Among ‘medium’ tests, the best result is in test #7 (one replica set, 6 CPUs, 16 GB of RAM per replica), is still 2 times slower than a similar ‘medium’ test with FoundationDB (5 nodes, 1 CPU and 16 GB of RAM per node): 2761 vs 5782 TPS, and 40% slower than a medium test of PostgreSQL (2 nodes, 4 CPUs and 30 GB of RAM per node), 2761 vs 4663. The best ‘medium’ test in a scale-out cluster is test #12, which is still ~5 times slower than FoundationDB (1171 vs 5782) and 3 times slower than PostgreSQL.

The ‘big’ test #17 (the best overall result for MongoDB) was 3% slower than the ‘big’ test for FoundationDB (3272 vs 3369) and was using way more hardware 36 vs 5 cores and 120 vs 60 GB of RAM.

We did a number of experiments trying to improve performance.

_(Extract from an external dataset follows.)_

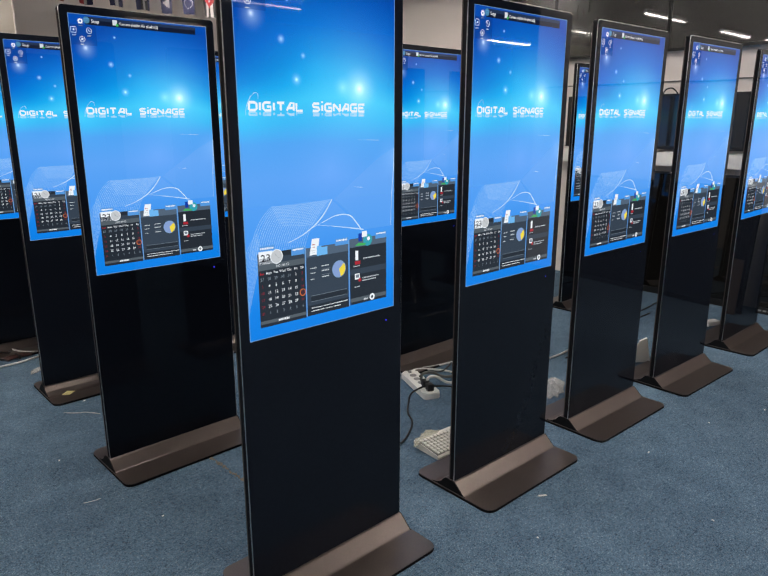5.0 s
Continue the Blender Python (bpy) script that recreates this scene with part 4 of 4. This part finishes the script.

Among these are improvements to Stroppy, tweaking the WiredTiger storage subsystem settings, and trying different filesystems. None of these resulted in any significant performance gain.

MongoDB’s sweet spot in the number of concurrent clients is 128, which is also lower than FoundationDB – 512, or PostgreSQL – 256. Adding more clients, with or without tweaks of wiredTigerConcurrentReadTransactions and wiredTigerConcurrentWriteTransactions, led to a lower throughput.

We concluded that if multi-document transactions are a requirement, it’s best to scale MongoDB up, not out. Even in a relatively large cluster, CPU and disk utilization were close to 100%. With an increase in the number of shards, we certainly observed an increase in performance, but not enough to justify the scaling strategy.

Thanks to a more sophisticated topology, managing MongoDB clusters has also not scored well with us. Such options as using the arbiter or not, setting up configuration servers, choosing the write concern, primaries or secondaries to direct queries to, all of this contributed to a slower adoption while some parts of the cluster were underutilized, and others seemingly bottle-necked.